Etrafta kumanya paketleri, votka şişeleri, külotlar ve çoraplar var.
Kamuflaja aykırı olacak bir renkte, ısınma ihtiyacı içindeki bir asker tarafından bir mağazadan alınmış bir uyku tulumu da geride bırakılanlardan.
Kamp ateşinin yanında bir duş jeli kutusu ve diş fırçası duruyor.
Üzerinde Rusça yazılar yer alan, kısmen yanmış kağıtlar buluyorum.
Yerel prodüktörümüz İlya yazılara göz attıktan sonra bunların Rus askerlerine verilen savaşma ve hayatta kalma rehberinden geriye kalanlar olduğunu söylüyor.
Belli ki rehberde anlatılanlar burada işe yaramamış.
Burada sessiz tek bir an yok. Arabalar ve kamyonlar yoldan geçerken yavaşlıyor, şoförler enkazı daha iyi görmek için kafalarını çeviriyor.
Bölgede yaşayanlar zırhlı mezarlığına akın ediyor ve araçlardan kalanlarla fotoğraf çektiriyor.
Çimlerin üzerindeki Rus askerlerine ait kol parçaları, yanıp kömüre dönmüş et ve deri limeleri buna engel olmuyor.
Tanklardan birinin içinde feci bir şekilde yanmış bir cesedin olduğunu fark ediyoruz. Cesedin bir insana ait olduğunu anlamak bile zor oluyor.
Gezmeye gelenlerin bir kısmı cesedin fotoğrafını çekmeye başlıyor.

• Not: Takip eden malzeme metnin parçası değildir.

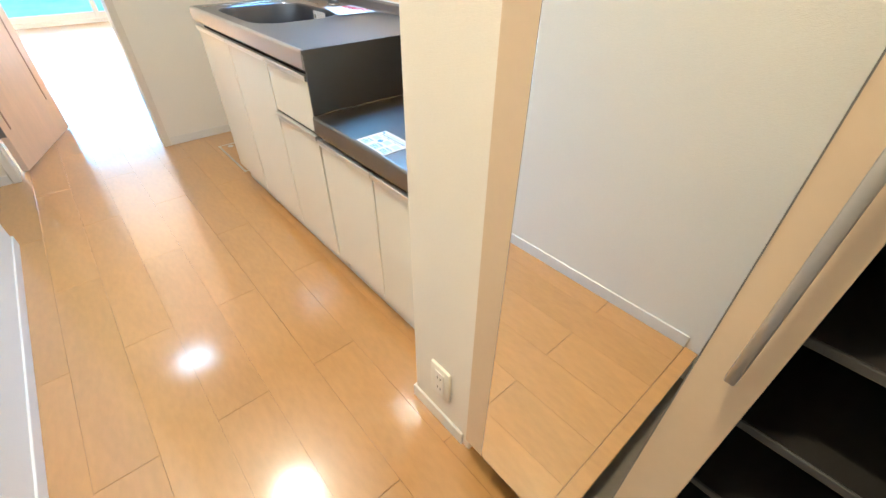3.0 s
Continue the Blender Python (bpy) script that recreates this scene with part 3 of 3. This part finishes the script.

Zaman içinde bütün bunlar kaldırılacak ve yollar eski haline dönecek.
Cesetler gömülecek, kırık camların yerine yenileri takılacak ve binalar tamir edilecek.
Sonunda bu vahşetin fiziksel izlerinden geriye bir şey kalmayacak.
Fakat anıları Buça halkının hafızasından silinmeyecek.